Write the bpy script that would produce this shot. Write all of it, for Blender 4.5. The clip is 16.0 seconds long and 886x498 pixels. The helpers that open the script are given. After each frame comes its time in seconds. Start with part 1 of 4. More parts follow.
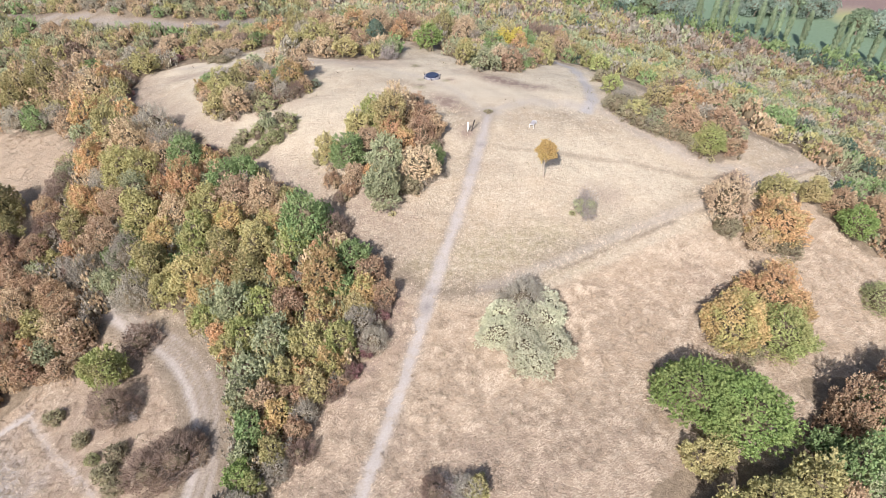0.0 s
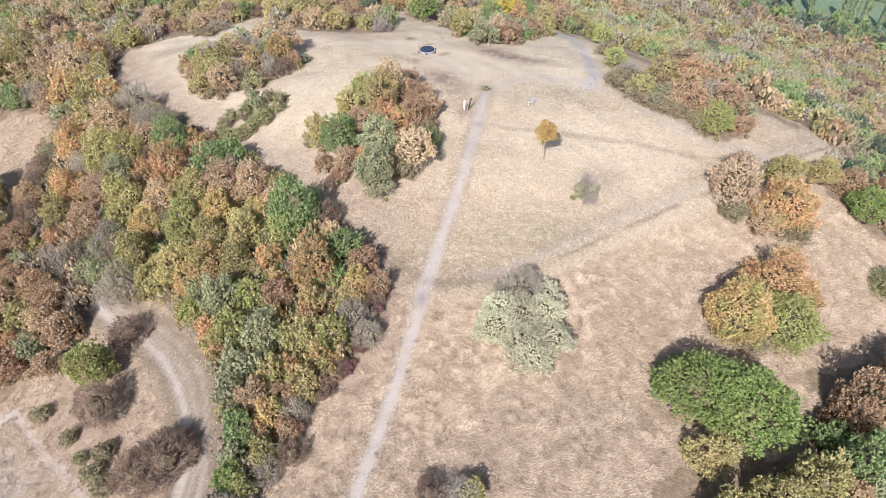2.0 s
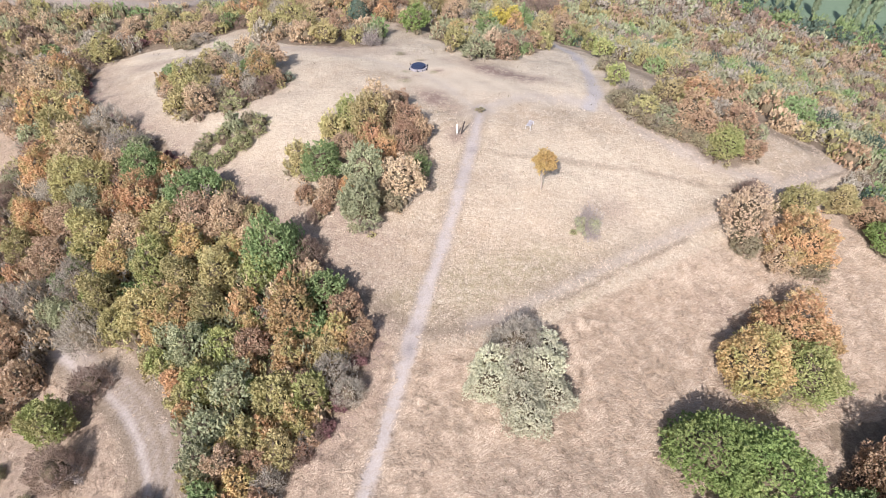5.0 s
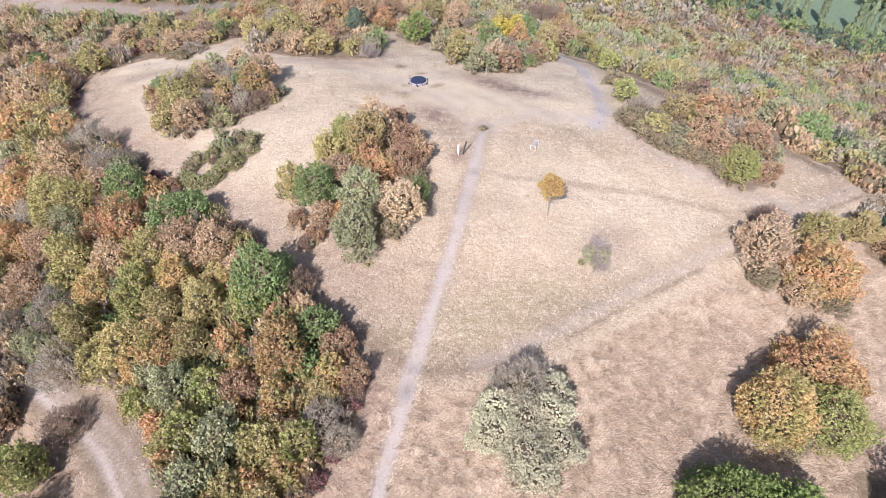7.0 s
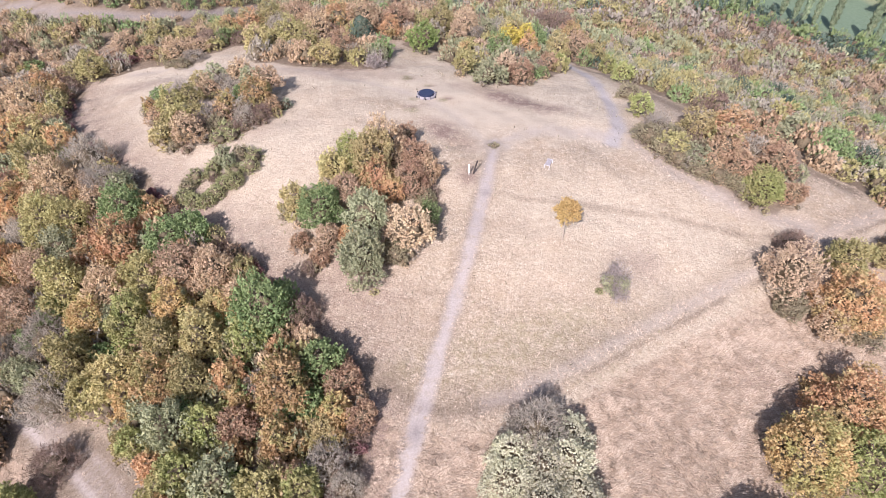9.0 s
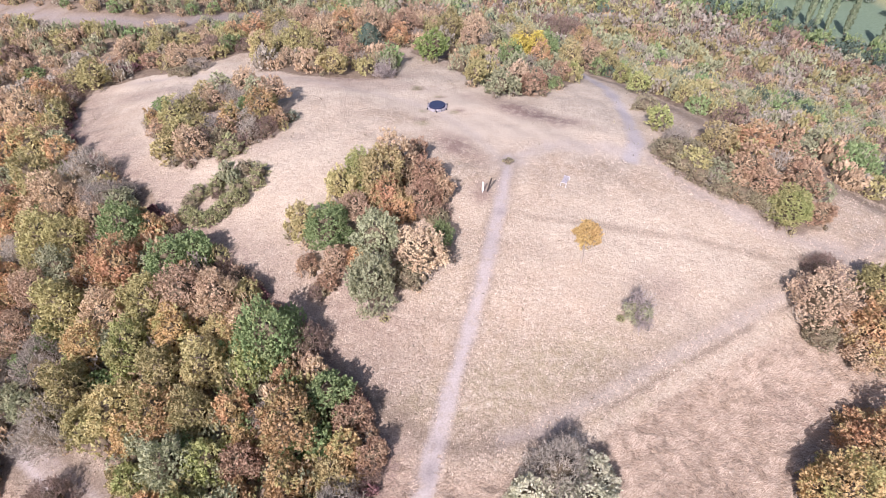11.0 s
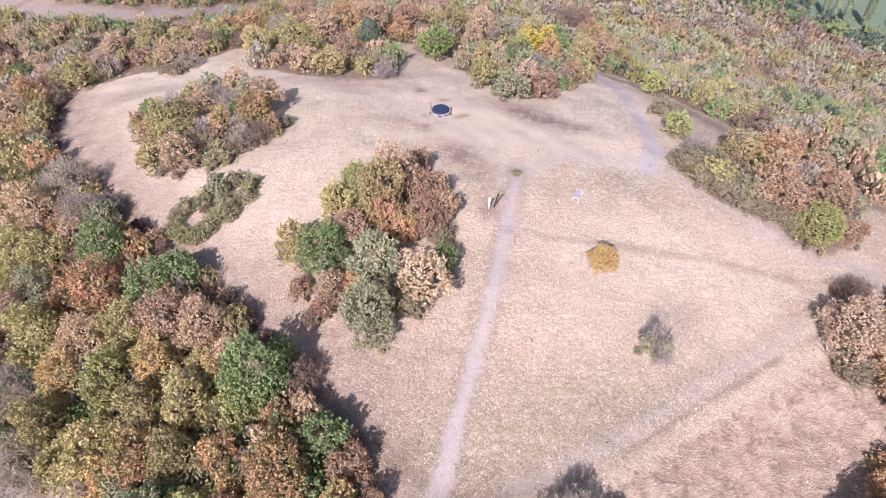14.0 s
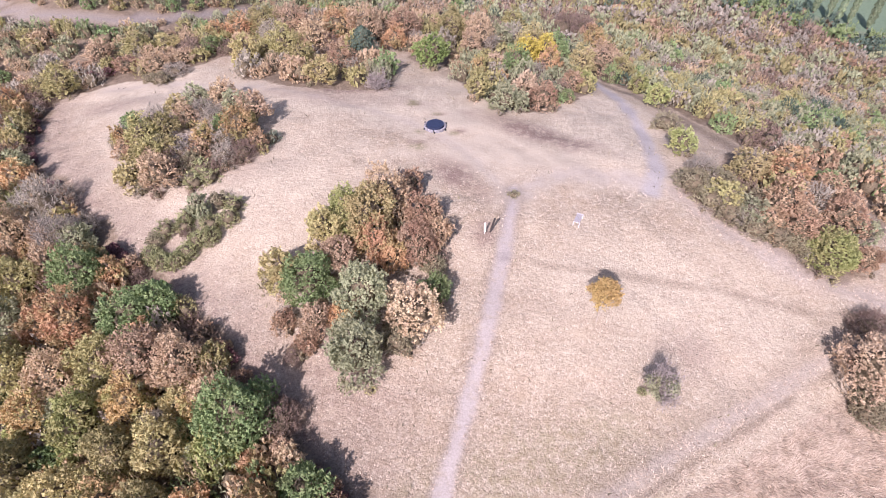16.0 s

- - - - - - -

WHAT YOU WILL DO → Without the pictures, print the whole listing exactly as given.

PROBLEM SOLUTION →
Write the bpy script that would produce this shot. Write all of it, for Blender 4.5. The clip is 16.0 seconds long and 886x498 pixels. The helpers that open the script are given. After each frame comes its time in seconds. Start with part 1 of 4. More parts follow.
0.0 s
2.0 s
5.0 s
7.0 s
9.0 s
11.0 s
14.0 s
16.0 s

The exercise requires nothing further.